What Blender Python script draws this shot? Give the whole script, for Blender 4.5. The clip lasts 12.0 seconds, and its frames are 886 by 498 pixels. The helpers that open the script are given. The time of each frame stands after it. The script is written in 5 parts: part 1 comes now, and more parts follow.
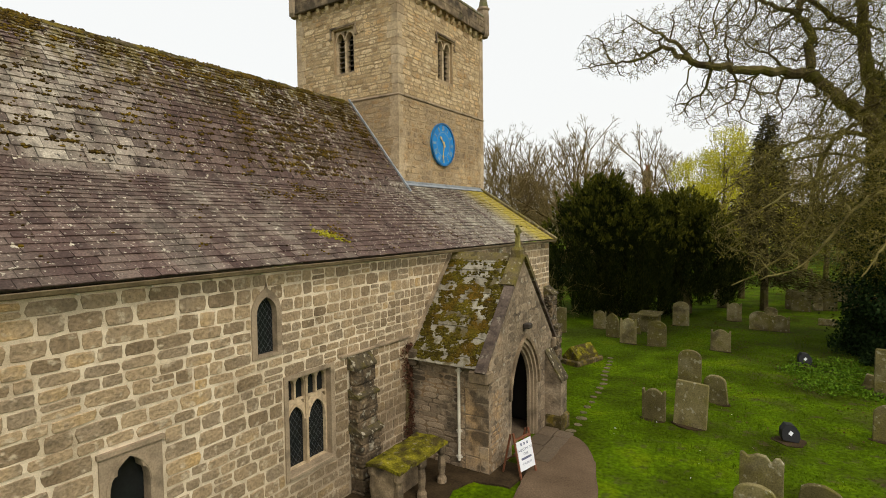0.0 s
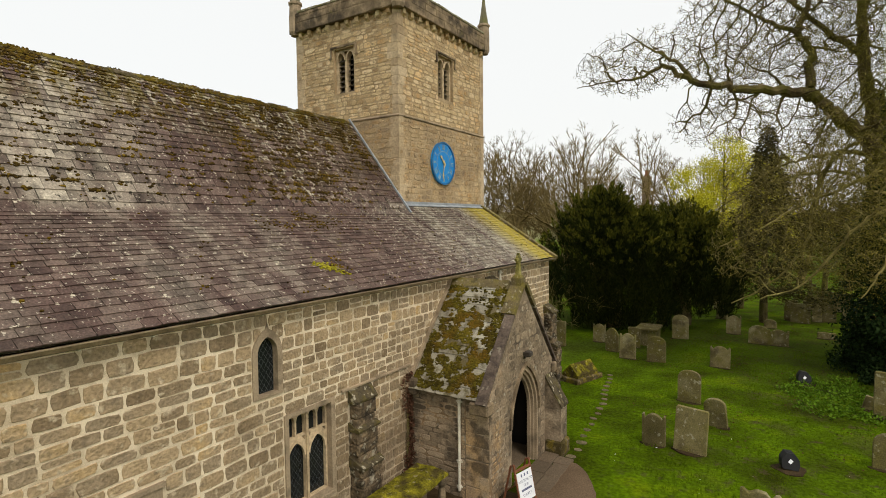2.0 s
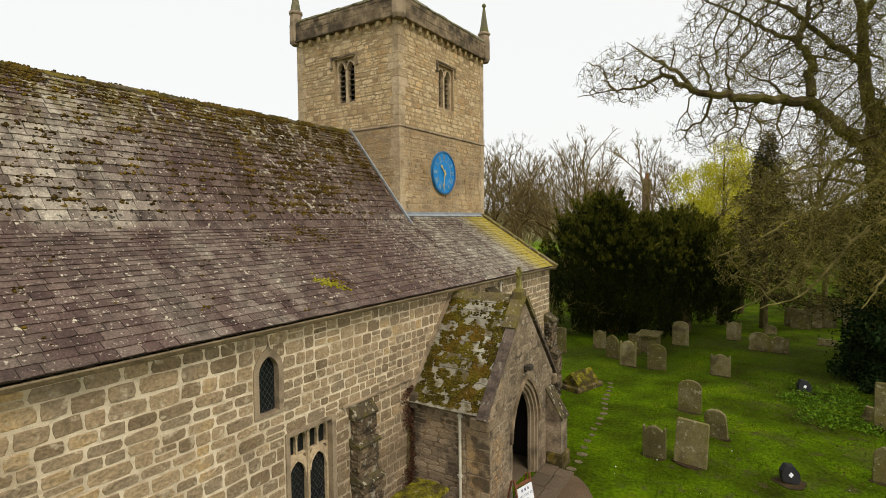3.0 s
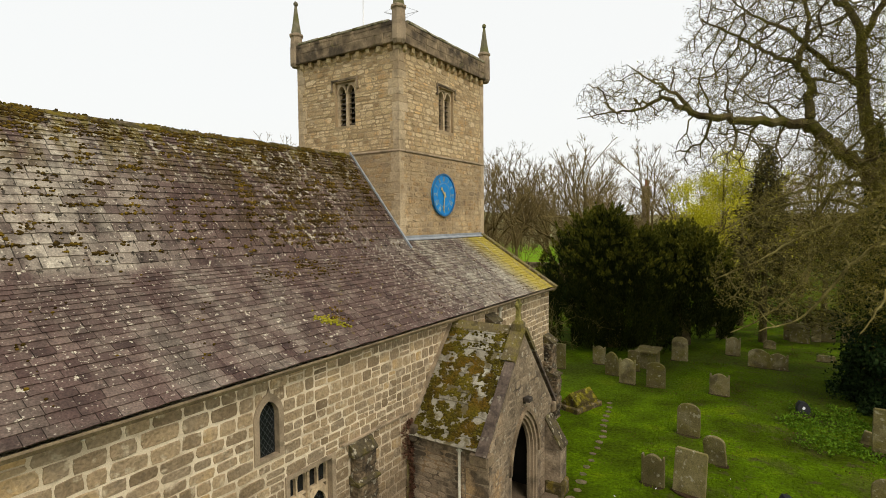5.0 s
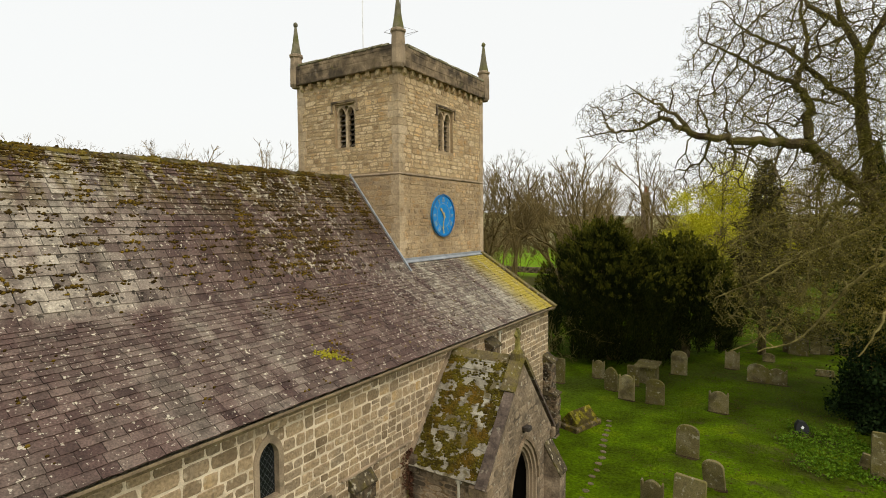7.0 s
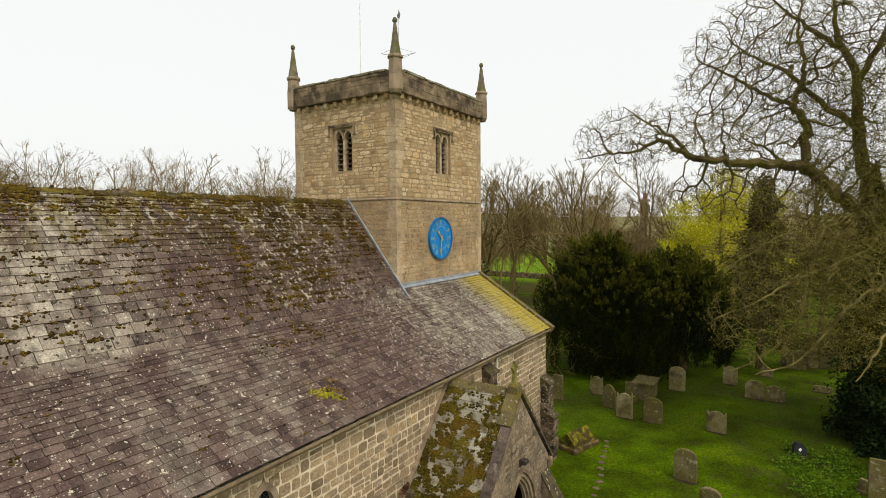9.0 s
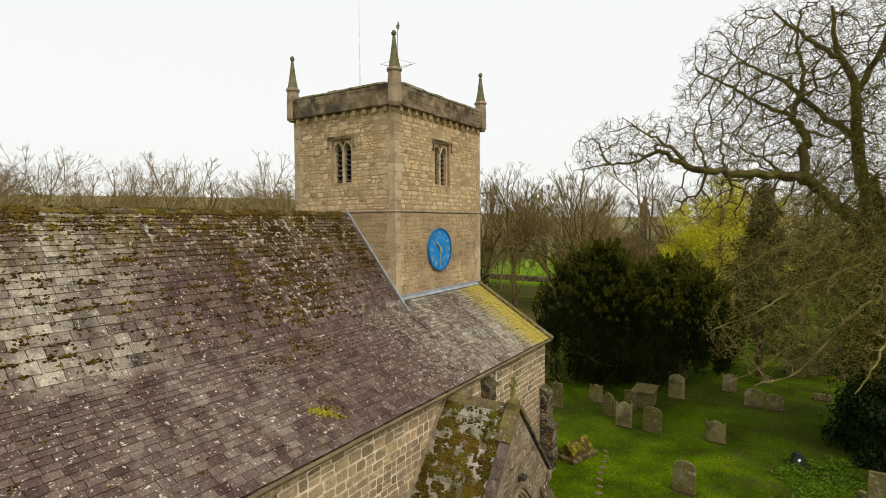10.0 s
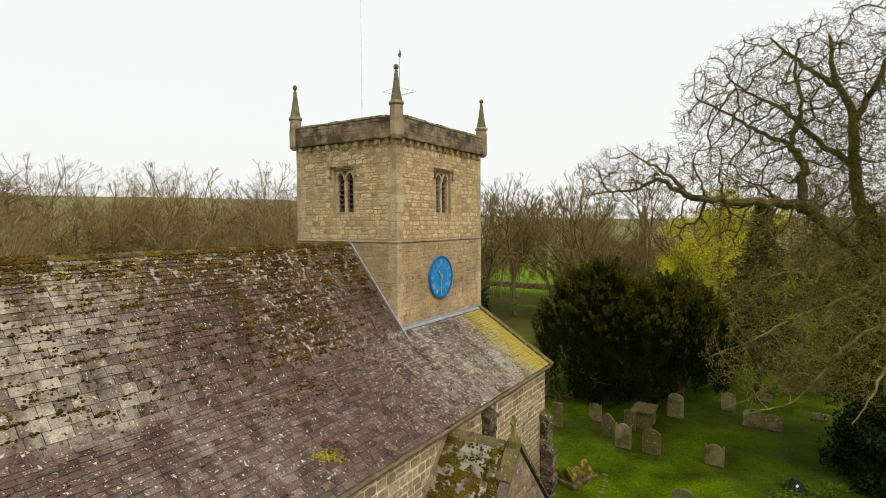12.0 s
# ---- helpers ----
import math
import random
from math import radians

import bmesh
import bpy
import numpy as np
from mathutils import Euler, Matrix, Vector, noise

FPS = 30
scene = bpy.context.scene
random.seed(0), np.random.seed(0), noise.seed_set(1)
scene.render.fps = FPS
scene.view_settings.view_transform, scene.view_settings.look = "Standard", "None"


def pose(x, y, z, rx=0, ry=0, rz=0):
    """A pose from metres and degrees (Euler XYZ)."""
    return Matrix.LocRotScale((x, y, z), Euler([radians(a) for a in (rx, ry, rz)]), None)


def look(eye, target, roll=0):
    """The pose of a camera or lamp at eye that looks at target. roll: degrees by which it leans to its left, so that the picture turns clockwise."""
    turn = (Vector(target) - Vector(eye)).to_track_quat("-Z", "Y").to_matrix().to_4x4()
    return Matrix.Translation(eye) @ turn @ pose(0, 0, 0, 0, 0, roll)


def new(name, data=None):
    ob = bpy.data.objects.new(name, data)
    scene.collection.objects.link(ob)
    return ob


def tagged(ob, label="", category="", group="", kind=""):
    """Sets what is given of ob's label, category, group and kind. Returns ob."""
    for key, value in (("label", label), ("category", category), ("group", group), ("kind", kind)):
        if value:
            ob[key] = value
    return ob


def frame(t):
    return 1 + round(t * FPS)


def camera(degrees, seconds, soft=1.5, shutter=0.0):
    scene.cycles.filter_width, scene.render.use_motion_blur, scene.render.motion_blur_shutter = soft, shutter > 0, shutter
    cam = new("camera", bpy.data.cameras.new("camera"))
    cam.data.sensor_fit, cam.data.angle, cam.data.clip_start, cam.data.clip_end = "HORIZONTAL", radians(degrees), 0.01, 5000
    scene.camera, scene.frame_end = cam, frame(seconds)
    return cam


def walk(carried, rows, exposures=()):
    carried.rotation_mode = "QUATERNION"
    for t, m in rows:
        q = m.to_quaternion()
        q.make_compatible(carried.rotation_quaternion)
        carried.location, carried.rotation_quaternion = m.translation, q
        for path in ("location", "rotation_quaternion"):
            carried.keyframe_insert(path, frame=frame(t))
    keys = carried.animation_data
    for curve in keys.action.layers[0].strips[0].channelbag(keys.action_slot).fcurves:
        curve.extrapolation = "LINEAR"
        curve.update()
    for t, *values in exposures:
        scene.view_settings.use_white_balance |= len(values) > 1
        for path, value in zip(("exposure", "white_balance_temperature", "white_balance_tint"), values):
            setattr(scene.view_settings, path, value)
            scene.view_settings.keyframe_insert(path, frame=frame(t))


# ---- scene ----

Challenge>
Which lines above contain the word "roll"? Copy each of them.

Task solution>
def look(eye, target, roll=0):
    """The pose of a camera or lamp at eye that looks at target. roll: degrees by which it leans to its left, so that the picture turns clockwise."""
    return Matrix.Translation(eye) @ turn @ pose(0, 0, 0, 0, 0, roll)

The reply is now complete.